【版权声明】版权所有,严禁转载,严禁用于商业用途,侵权必究。
作者:厦门大学信息学院智能科学系2019级研究生 王颖敏
指导老师:厦门大学数据库实验室 林子雨 博士/副教授
相关教材:林子雨、郑海山、赖永炫编著《Spark编程基础(Python版)》(访问教材官网)
相关案例:基于Python语言的Spark数据处理分析案例集锦(PySpark)
本实验采用Python语言,使用大数据处理框架Spark对数据进行处理分析,并对分析结果进行可视化。
一、实验环境
(1)Linux: Ubuntu 16.04
(2)Python: 3.6
(3)Spark: 2.4.0 (查看安装教程)
(4)Jupyter Notebook (查看安装和使用方法教程)
安装完上述环境以后,为了支持Python可视化分析,还需要执行如下命令安装新的组件:
pip install matplotlib
sudo apt-get install python3-tk
二、数据集
本次实验数使用的数据集是来自Kaggle的Yelp数据集。这里选择了其中的yelp_academic_dataset_business.json数据集。
数据集下载链接为:https://www.kaggle.com/yelp-dataset/yelp-dataset
或百度网盘地址1:https://pan.baidu.com/s/1FmUO1NWC0DTLZKG6ih6TYQ (提取码:mber),
或百度网盘地址2:https://pan.baidu.com/s/1I2MBR7nYDKFOLe2FW96zTQ (提取码:61im)
数据集为json 格式,每个数据包含以下字段:
字段名称 含义 数据格式 例子
business_id 商家ID string "business_id": "tnhfDv5Il8EaGSXZGiuQGg"
name 商家名称 string "name": "Garaje"
address 商家地址 string "address": "475 3rd St"
city 商家所在城市 string "city": "San Francisco"
state 商家所在洲 string "state": "CA"
postal code 邮编 string "postal code": "94107"

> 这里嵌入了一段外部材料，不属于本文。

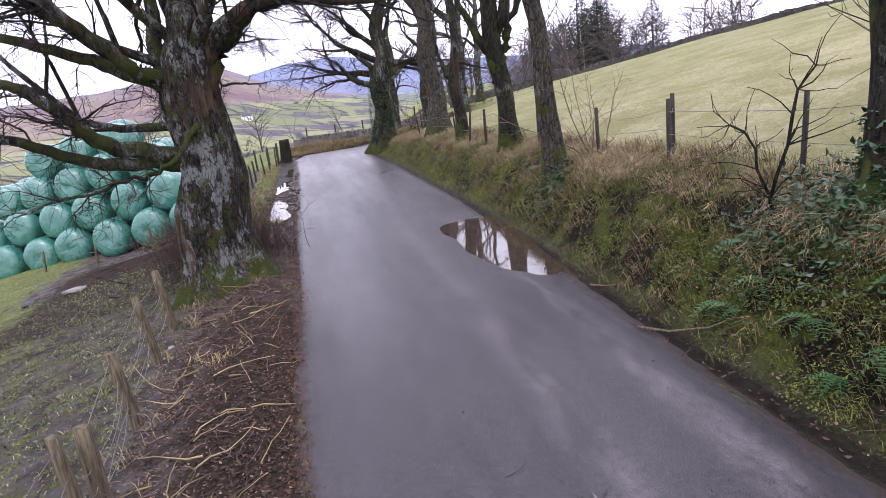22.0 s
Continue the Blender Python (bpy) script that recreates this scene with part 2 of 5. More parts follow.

latitude 维度 float "latitude": 37.7817529521
longitude 经度 float "longitude": -122.39612197
stars 星级评分 float "stars": 4.5
review_count 评论个数 integer "review_count": 1198
is_open 商家是否营业
0:关闭, 1:营业 integer "is_open": 1
attributes 商家业务(外卖,business parking) object "attributes": {
"RestaurantsTakeOut": true,
"BusinessParking": {
"garage": false,
"street": true,
"validated": false,
"lot": false,
"valet": false
},
}
categories 商家所属类别 array "categories": [
"Mexican",
"Burgers",
"Gastropubs"
]
hours 商家营业时间 dict "hours": {
"Monday": "10:00-21:00",
"Tuesday": "10:00-21:00",
"Friday": "10:00-21:00",
"Wednesday": "10:00-21:00",
"Thursday": "10:00-21:00",
"Sunday": "11:00-18:00",
"Saturday": "10:00-21:00"
}
三、步骤概述
(1)第1步:使用代码文件business_process.py, 对数据进行预处理,剔除异常值。
(2)第2步:使用代码文件business_analysis.py, 对处理后的数据进行数据分析。
(3)第3步:使用代码文件business_visual.py, 对分析结果进行可视化。
四、详细代码
1.数据预处理
使用代码文件business_process.py, 对数据进行预处理,剔除异常值。business_process.py的代码内容如下:
from pyspark import SparkConf
from pyspark.sql import SparkSession
import pyspark.sql.functions as f
def data_process(raw_data_path):
spark = SparkSession.builder.config(conf=SparkConf()).getOrCreate()
business = spark.read.json(raw_data_path)
split_col = f.split(business['categories'], ',')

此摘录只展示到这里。